#### RECORDS FOR THIS EXERCISE
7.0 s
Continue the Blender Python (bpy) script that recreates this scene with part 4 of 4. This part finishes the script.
########
#### RECORDS FOR THIS EXERCISE
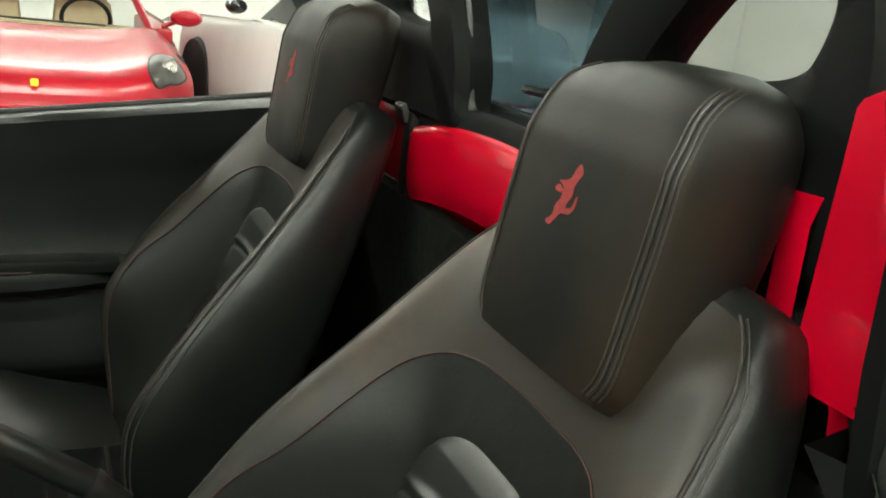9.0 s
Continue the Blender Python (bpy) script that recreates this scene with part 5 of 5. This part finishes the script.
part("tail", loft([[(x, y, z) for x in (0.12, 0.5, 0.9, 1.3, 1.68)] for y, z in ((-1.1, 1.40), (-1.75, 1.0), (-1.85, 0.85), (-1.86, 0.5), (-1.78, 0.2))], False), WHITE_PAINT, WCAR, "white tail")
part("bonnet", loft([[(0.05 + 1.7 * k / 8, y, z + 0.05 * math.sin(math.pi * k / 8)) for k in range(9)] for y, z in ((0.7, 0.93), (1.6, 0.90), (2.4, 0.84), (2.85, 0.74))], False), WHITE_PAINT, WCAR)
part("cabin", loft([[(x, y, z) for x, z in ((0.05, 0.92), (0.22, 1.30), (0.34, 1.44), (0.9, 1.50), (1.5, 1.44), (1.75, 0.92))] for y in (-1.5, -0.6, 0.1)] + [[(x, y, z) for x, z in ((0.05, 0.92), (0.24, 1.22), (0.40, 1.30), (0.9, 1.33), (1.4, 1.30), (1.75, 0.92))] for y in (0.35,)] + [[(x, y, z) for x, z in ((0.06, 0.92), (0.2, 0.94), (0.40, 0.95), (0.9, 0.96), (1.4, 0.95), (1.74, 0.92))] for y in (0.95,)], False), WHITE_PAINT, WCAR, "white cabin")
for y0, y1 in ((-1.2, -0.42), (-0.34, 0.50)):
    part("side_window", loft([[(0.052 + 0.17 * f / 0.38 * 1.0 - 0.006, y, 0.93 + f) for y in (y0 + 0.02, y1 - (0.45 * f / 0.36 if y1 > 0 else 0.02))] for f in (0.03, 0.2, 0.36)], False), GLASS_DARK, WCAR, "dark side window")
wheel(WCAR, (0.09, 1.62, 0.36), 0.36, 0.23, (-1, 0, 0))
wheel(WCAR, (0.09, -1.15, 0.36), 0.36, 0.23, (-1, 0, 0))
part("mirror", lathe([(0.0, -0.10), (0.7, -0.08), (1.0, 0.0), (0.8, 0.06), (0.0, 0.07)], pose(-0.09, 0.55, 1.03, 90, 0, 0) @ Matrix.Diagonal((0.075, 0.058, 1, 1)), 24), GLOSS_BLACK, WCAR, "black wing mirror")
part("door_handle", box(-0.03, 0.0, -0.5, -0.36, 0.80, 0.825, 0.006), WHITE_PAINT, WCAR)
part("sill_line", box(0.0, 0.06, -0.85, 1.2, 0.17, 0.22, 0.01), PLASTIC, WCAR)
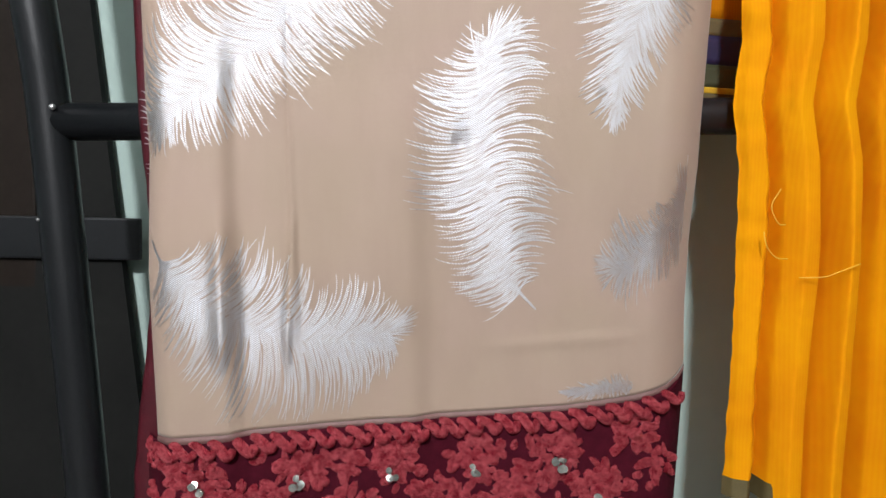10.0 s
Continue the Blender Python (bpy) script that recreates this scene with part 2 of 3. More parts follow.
########
#### RECORDS FOR THIS EXERCISE
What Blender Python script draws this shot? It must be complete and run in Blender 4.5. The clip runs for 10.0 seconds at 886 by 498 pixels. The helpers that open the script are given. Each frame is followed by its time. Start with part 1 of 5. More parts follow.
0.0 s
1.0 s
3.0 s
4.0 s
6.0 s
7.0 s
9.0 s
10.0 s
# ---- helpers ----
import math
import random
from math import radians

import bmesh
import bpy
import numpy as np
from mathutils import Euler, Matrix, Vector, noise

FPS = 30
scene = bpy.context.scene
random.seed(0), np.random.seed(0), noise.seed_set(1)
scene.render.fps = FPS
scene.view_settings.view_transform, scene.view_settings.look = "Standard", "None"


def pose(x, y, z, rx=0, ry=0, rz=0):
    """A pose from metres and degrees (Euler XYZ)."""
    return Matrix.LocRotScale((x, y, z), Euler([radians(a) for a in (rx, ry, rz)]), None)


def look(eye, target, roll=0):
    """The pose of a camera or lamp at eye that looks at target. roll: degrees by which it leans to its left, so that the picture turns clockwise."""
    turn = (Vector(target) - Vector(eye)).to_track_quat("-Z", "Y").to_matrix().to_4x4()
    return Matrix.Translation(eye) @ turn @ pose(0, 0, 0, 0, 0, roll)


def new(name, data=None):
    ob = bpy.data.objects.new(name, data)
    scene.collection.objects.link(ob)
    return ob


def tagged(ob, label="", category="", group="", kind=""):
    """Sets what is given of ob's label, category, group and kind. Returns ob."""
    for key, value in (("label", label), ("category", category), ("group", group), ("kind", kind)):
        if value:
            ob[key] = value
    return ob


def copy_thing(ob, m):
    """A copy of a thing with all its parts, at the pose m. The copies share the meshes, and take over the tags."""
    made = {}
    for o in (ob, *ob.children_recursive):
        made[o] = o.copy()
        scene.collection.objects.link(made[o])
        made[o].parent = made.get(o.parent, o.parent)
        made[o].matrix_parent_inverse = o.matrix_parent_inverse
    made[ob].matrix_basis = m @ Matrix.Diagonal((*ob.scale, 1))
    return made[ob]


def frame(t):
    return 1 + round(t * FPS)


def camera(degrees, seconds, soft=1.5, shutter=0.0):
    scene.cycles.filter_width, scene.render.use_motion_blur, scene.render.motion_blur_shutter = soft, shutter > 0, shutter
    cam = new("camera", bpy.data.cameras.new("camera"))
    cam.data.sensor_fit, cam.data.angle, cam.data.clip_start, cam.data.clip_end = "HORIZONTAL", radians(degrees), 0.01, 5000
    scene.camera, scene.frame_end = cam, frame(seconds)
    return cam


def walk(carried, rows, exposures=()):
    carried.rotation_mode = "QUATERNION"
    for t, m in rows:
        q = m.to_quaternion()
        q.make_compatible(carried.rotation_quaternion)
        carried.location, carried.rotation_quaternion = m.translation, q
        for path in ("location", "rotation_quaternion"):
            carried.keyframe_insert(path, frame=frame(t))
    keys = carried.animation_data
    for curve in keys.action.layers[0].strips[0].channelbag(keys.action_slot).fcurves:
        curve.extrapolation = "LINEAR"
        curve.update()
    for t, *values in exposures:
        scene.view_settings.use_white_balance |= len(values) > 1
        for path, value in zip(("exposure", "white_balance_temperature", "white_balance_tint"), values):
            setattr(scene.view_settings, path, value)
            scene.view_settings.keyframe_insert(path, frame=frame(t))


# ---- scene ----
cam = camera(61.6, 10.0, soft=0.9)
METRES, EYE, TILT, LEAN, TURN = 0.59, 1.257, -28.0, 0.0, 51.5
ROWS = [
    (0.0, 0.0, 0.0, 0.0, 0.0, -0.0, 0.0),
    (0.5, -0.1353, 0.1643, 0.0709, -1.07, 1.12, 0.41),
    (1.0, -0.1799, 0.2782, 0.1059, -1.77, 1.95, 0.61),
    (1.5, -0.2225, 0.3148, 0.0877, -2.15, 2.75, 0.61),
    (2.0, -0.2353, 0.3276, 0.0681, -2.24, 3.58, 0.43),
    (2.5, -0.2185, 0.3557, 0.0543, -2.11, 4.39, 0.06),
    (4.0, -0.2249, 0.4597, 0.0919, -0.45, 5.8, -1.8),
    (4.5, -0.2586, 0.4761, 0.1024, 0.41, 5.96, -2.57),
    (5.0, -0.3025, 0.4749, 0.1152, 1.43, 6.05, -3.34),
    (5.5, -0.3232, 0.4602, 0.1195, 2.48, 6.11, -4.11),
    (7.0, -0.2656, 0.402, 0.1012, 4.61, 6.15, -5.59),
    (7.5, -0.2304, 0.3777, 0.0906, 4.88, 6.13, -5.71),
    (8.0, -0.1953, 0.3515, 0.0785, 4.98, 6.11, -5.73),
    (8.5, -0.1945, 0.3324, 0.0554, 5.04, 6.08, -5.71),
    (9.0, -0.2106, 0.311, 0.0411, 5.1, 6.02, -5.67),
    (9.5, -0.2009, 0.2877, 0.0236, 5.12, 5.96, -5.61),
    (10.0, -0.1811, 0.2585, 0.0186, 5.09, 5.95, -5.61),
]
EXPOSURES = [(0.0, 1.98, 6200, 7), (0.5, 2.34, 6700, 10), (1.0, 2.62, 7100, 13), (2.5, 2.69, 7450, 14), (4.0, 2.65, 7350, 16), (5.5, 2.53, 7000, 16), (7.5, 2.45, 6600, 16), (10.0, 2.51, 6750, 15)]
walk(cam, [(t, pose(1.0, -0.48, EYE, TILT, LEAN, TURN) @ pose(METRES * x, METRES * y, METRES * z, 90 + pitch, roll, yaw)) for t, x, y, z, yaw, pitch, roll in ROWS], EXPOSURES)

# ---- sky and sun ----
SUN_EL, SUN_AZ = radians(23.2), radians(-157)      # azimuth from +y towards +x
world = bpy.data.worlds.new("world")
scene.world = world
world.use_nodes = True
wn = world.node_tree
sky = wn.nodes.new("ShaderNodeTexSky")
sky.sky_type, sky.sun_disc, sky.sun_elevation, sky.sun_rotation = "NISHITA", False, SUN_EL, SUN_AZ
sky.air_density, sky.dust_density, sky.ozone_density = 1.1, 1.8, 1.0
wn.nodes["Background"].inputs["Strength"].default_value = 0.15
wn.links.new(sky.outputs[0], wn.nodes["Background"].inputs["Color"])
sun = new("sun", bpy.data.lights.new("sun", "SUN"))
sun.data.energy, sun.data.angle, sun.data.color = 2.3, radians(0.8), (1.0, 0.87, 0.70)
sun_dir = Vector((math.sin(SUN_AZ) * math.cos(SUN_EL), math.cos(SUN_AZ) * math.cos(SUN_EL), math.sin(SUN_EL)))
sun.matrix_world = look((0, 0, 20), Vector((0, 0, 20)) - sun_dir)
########
» EXERCISE:
Reproduce, without alteration, solely the lines beginning at the line that includes "a thing with" and ending at the line that includes "radians(degrees), 0.01, 5000", both lines included.

» SOLUTION TO THIS PROBLEM:
    """A copy of a thing with all its parts, at the pose m. The copies share the meshes, and take over the tags."""
    made = {}
    for o in (ob, *ob.children_recursive):
        made[o] = o.copy()
        scene.collection.objects.link(made[o])
        made[o].parent = made.get(o.parent, o.parent)
        made[o].matrix_parent_inverse = o.matrix_parent_inverse
    made[ob].matrix_basis = m @ Matrix.Diagonal((*ob.scale, 1))
    return made[ob]


def frame(t):
    return 1 + round(t * FPS)


def camera(degrees, seconds, soft=1.5, shutter=0.0):
    scene.cycles.filter_width, scene.render.use_motion_blur, scene.render.motion_blur_shutter = soft, shutter > 0, shutter
    cam = new("camera", bpy.data.cameras.new("camera"))
    cam.data.sensor_fit, cam.data.angle, cam.data.clip_start, cam.data.clip_end = "HORIZONTAL", radians(degrees), 0.01, 5000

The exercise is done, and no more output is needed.